On Saturday March 8, 2014, Malaysian Airlines flight MH370 suddenly disappeared over the South China Sea. The Boeing aircraft was carrying 227 passengers and 12 crew members when it seems to have suddenly vanished. Since its disappearance, the Federal Bureau of Investigations and Interpol have been working together with Chinese and Malaysian officials to determine what caused the plane to suddenly disappear from radar without distress calls being made.
Families of victims have been dealing with a whirlwind of emotions and more than 100 have signed a petition demanding answers and government assistance.
If you or a loved one has been the victim of an aviation accident, contact the aviation accident lawyers at Greg Monforton & Partners at 1-866-320-4770.
As originally reported by William Wan and Liu Liu in the Washington Post:
For three days, relatives awaiting word on the vanished Malaysia Airlines jet have endured a cruel roller coaster of emotions.
First came the shock. Then, with each development that has emerged, they have careened between hope and despair. But by Monday, the predominant emotion was anger.
Gathered at a hotel in northeast Beijing, many still resented Malaysia Airlines for having sent no one to explain anything during the first 15 hours after the planes disappearance. They blamed the Chinese government for not even meeting with them until Monday, three days into the crisis.
More than 100 of them signed a petition demanding answers and government assistance. Representatives selected from the families brought their protests to the Malaysian Embassy in Beijing.
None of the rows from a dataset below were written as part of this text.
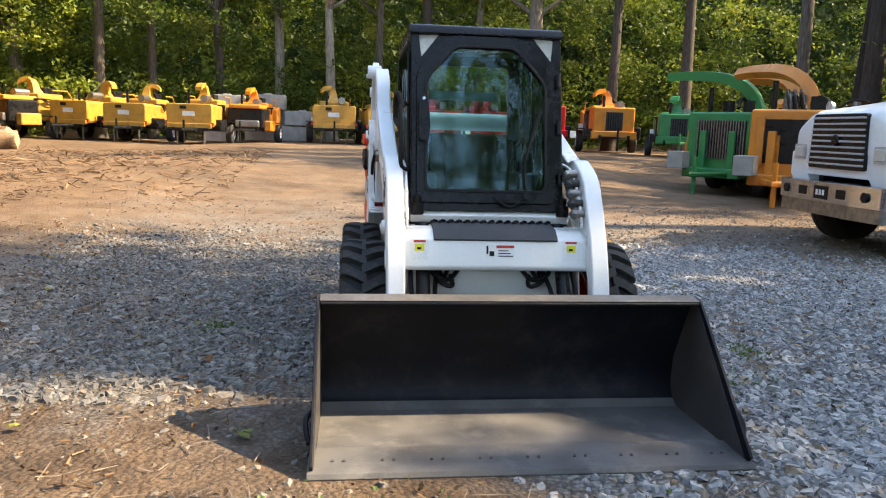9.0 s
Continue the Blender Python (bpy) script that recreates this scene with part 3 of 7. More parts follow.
# lift arms
ARM = [(-0.945, 0.192), (-0.985, 0.205), (-0.99, 0.25), (-1.022, 0.35), (-1.02, 0.45), (-1.0, 0.58), (-0.965, 0.69), (-0.905, 0.83), (-0.83, 0.97), (-0.755, 1.085), (-0.70, 1.13), (-0.62, 1.17), (-0.53, 1.203), (-0.49, 1.205), (-0.43, 1.195), (-0.40, 1.197), (-0.15, 1.285), (0.43, 1.513), (0.475, 1.55), (0.53, 1.63), (0.60, 1.697), (0.70, 1.755), (0.785, 1.795), (0.84, 1.775), (0.876, 1.71), (0.84, 1.69), (0.797, 1.655), (0.757, 1.58), (0.742, 1.51), (0.737, 1.4), (0.737, 1.3), (0.715, 1.255), (0.67, 1.248), (0.61, 1.262), (0.565, 1.24), (0.548, 1.18), (0.553, 1.09), (0.585, 0.99), (0.64, 0.93), (0.635, 0.893), (0.605, 0.88), (0.575, 0.892), (0.475, 1.01), (0.38, 1.115), (0.30, 1.19), (0.245, 1.222), (0.02, 1.172), (-0.36, 1.055), (-0.44, 1.0), (-0.60, 0.872), (-0.66, 0.835), (-0.73, 0.79), (-0.82, 0.70), (-0.9, 0.60), (-0.925, 0.5), (-0.937, 0.36), (-0.91, 0.25), (-0.905, 0.2)]
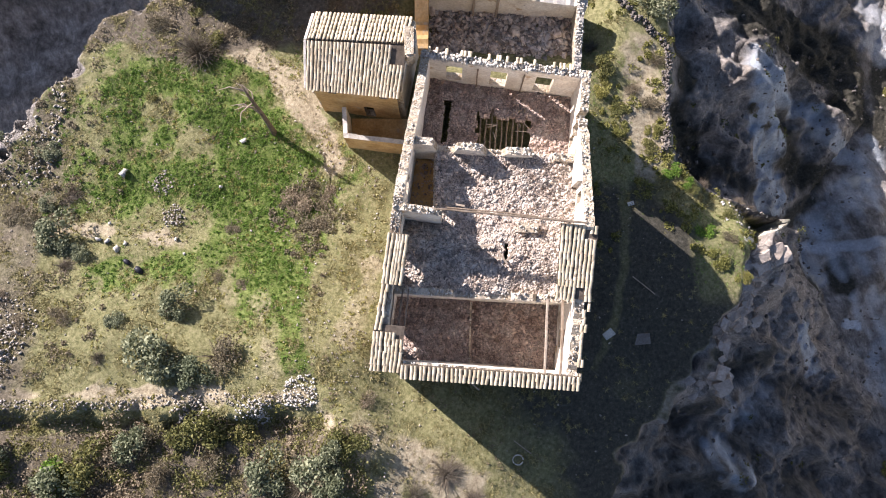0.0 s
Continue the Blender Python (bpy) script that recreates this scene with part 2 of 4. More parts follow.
def ground_material():
    m, nodes, links, bsdf = material("earth_grass_and_rock", 0.95)
    def mask(name):
        a = nodes.new("ShaderNodeAttribute")
        a.attribute_name = name
        return a.outputs["Fac"]
    n1 = noise_node(nodes, links, 0.55, 8, 0.62)
    n2 = noise_node(nodes, links, 4.0, 6, 0.7, None, 5.0)
    n3 = noise_node(nodes, links, 17.0, 4, 0.7, None, 9.0)
    soil = ramp(nodes, links, n2, ((0.3, (0.20, 0.155, 0.10)), (0.5, (0.40, 0.335, 0.22)), (0.72, (0.55, 0.475, 0.34))))
    dry = ramp(nodes, links, n2, ((0.3, (0.095, 0.10, 0.038)), (0.5, (0.225, 0.212, 0.095)), (0.75, (0.41, 0.365, 0.20))))
    green = ramp(nodes, links, n2, ((0.3, (0.06, 0.082, 0.018)), (0.5, (0.165, 0.21, 0.05)), (0.75, (0.32, 0.34, 0.13))))
    rock = ramp(nodes, links, n1, ((0.3, (0.11, 0.097, 0.083)), (0.5, (0.31, 0.28, 0.25)), (0.72, (0.49, 0.455, 0.42))))
    # pale rock; blue skylight of the shaded side is put into its colour
    chalk = ramp(nodes, links, n2, ((0.25, (0.36, 0.40, 0.45)), (0.6, (0.60, 0.65, 0.70))))
    strata = noise_node(nodes, links, 0.9, 7, 0.65, ((6.0, 1.0, 1.6), (0, 0, 36)), 2.0)
    marl = ramp(nodes, links, strata, ((0.26, (0.50, 0.44, 0.32)), (0.38, (0.70, 0.65, 0.51)), (0.52, (0.78, 0.74, 0.61)), (0.72, (0.815, 0.79, 0.69))))
    ochre = ramp(nodes, links, n1, ((0.4, (0.50, 0.36, 0.21)), (0.7, (0.64, 0.52, 0.35))))
    scrub = ramp(nodes, links, n2, ((0.3, (0.06, 0.05, 0.032)), (0.55, (0.17, 0.14, 0.10)), (0.8, (0.38, 0.32, 0.24))))
    tan = ramp(nodes, links, n2, ((0.3, (0.34, 0.29, 0.245)), (0.6, (0.50, 0.44, 0.385)), (0.8, (0.60, 0.545, 0.49))))
    # dark growth colour, laid also as painted shade over the yard and thicket
    moss_and_shade = ramp(nodes, links, n2, ((0.3, (0.03, 0.029, 0.021)), (0.55, (0.075, 0.069, 0.051)), (0.8, (0.17, 0.155, 0.125))))
    chip = ramp(nodes, links, noise_node(nodes, links, 2.3, 10, 0.82, ((1.0, 2.2, 1.0), (0, 0, 25)), 31.0), ((0.34, (0.38, 0.37, 0.36)), (0.5, (0.95, 0.95, 0.95)), (0.66, (1.7, 1.66, 1.6))))
    rock = mixed(nodes, links, 1.0, rock, chip, "MULTIPLY")
    tan = mixed(nodes, links, 0.8, tan, chip, "MULTIPLY")
    colour = soil
    for name, tint, wide in (("dry_grass", dry, 0.5), ("green_grass", green, 0.9), ("bare_rock", rock, 0.35), ("tan_rock", tan, 0.5), ("moss_and_shade", moss_and_shade, 0.45), ("chalk", chalk, 0.5), ("marl", marl, 0.1), ("ochre", ochre, 0.4), ("scrub", scrub, 0.4)):
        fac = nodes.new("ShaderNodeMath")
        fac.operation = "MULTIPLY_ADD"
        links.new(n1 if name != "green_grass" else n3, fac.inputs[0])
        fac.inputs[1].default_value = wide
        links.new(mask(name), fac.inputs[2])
        half = 0.42 if name == "moss_and_shade" else 0.3 if name in ("chalk", "tan_rock") else 0.15
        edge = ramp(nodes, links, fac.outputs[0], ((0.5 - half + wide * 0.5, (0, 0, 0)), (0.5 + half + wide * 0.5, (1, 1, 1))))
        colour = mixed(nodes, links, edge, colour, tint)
    grain = ramp(nodes, links, n3, ((0.2, (0.62, 0.62, 0.60)), (0.8, (1.3, 1.3, 1.3))))
    colour = mixed(nodes, links, 1.0, colour, grain, "MULTIPLY")
    links.new(colour, bsdf.inputs["Base Color"])
    both = nodes.new("ShaderNodeMath")
    both.operation = "ADD"
    links.new(n2, both.inputs[0])
    links.new(n3, both.inputs[1])
    def valleys(size, seed, narrow):
        n = noise_node(nodes, links, size, 3, 0.5, ((14.0, 1.0, 3.0), (0, 0, 33)), seed)
        return ramp(nodes, links, n, ((0.5 - narrow, (1, 1, 1)), (0.5, (0, 0, 0)), (0.5 + narrow, (1, 1, 1))))
    cracks = mixed(nodes, links, 1.0, valleys(0.55, 6.0, 0.05), valleys(1.25, 11.0, 0.05), "MULTIPLY")
    cracks = mixed(nodes, links, 0.8, cracks, valleys(2.6, 15.0, 0.06), "MULTIPLY")
    def relief(height, mask_name, distance, before=None):
        b = nodes.new("ShaderNodeBump")
        b.inputs["Distance"].default_value = distance
        links.new(mask(mask_name), b.inputs["Strength"])
        links.new(height, b.inputs["Height"])
        if before is not None:
            links.new(before, b.inputs["Normal"])
        return b.outputs[0]
    crag = noise_node(nodes, links, 0.8, 10, 0.72, ((1.0, 1.7, 1.0), (0, 0, 25)), 21.0)
    normal = relief(cracks, "marl", 0.13)
    normal = relief(crag, "bare_rock", 0.8, normal)
    last = nodes.new("ShaderNodeBump")
    last.inputs["Strength"].default_value, last.inputs["Distance"].default_value = 0.8, 0.11
    links.new(both.outputs[0], last.inputs["Height"])
    links.new(normal, last.inputs["Normal"])
    links.new(last.outputs[0], bsdf.inputs["Normal"])
    return m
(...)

And Monday afternoon, when Malaysia Airlines officials returned for yet another briefing with little more to offer, some relatives threw water bottles at them in frustration. The question-and-answer session Monday eventually devolved into crying and shouted demands:
All you have to say is empty talk!
Why have you waited until now to show up?
A vice director from Chinas civil aviation air safety center tried to assuage the crowd.
"I am the same as everyone in that I haven't slept for two days, the official said. We are still searching. There is no evidence to show the plane has had an accident."
Another official reassured the families that they had read their petition. Your concern is our concern.
Beginning Saturday night, the families were kept in a conference area of the Lido Hotel in Beijing, sectioned off from a media scrum outside, where officials could address them out of journalists earshot.
Over the weekend, Malaysia Airlines had sent professionals to counsel and support the families.
The Chinese government, apparently anticipating anger, had also sent police and hotel staff to keep order.
On Sunday at 3 a.m., before Malaysia Airlines officials had their first meeting with the families, police entered first and tried to calm them down. Police also removed the chairs for fear that they might be thrown at the officials. But the move backfired, sparking anger over elderly relatives who were forced to stand.
When officials finally addressed the crowd, they had almost no details to offer.
If you cant tell us anything, what are you doing here! shouted some.
In the absence of information, the hotel became a place of rampant rumor.
There were conspiracy theories and morbid calculation of survival odds, which grew ever darker as the days dragged on.
One of the most eerie rumors came after a few relatives said they were able to call the cellphones of their loved ones or find them on a Chinese instant messenger service called QQ that indicated that their phones were still somehow online.
A migrant worker in the room said that several other workers from his company were on the plane, including his brother-in-law. Among them, the QQ accounts of three still showed that they were online, he said Sunday afternoon.
Adding to the mystery, other relatives in the room said that when they dialed some passengers numbers, they seemed to get ringing tones on the other side even though the calls were not picked up.
The phantom calls triggered a new level of desperation and anger for some. They tried repeatedly Sunday and Monday to ask airline and police officials about the ringing calls and QQ accounts. However unlikely it was, many thought the phones might still be on, and that if authorities just tracked them down, their relatives might be found. But they were largely ignored.
According to Singapore's Strait Times, a Malaysia Airlines official, Hugh Dunleavy, told families that the company had tried calling mobile phones of crew members as well and that they had also rang. The company turned over those phone numbers to Chinese authorities.
Some of the anger ebbed Monday as Chinese officials and Malaysia Airlines began shepherding relatives through the process of getting passports and visas to travel to Kuala Lumpur and to await word of the airplane.
Finally given something to do, many families busied themselves with paperwork and trips to the Malaysian Embassy and Chinese passport offices.
But by late afternoon, many were debating whether to board a flight early Tuesday morning or wait in Beijing for further news.
For the small group holding out hope over the online QQ accounts of their loved ones, evening brought yet another crushing blow.
One man said he had convinced two policemen to come to his home Sunday night to witness the active QQ account on his desktop computer. But sometime Monday afternoon, when he wasn't paying attention, it had suddenly switched off.
Like so many involved, he was now left with even more questions left unanswered. Did the phones battery run out? Had sea water damaged it? Was it just a random anomaly of some Internet server? Or was the plane hijacked and still out there somewhere?
I hope someone can answer these questions for me, he said.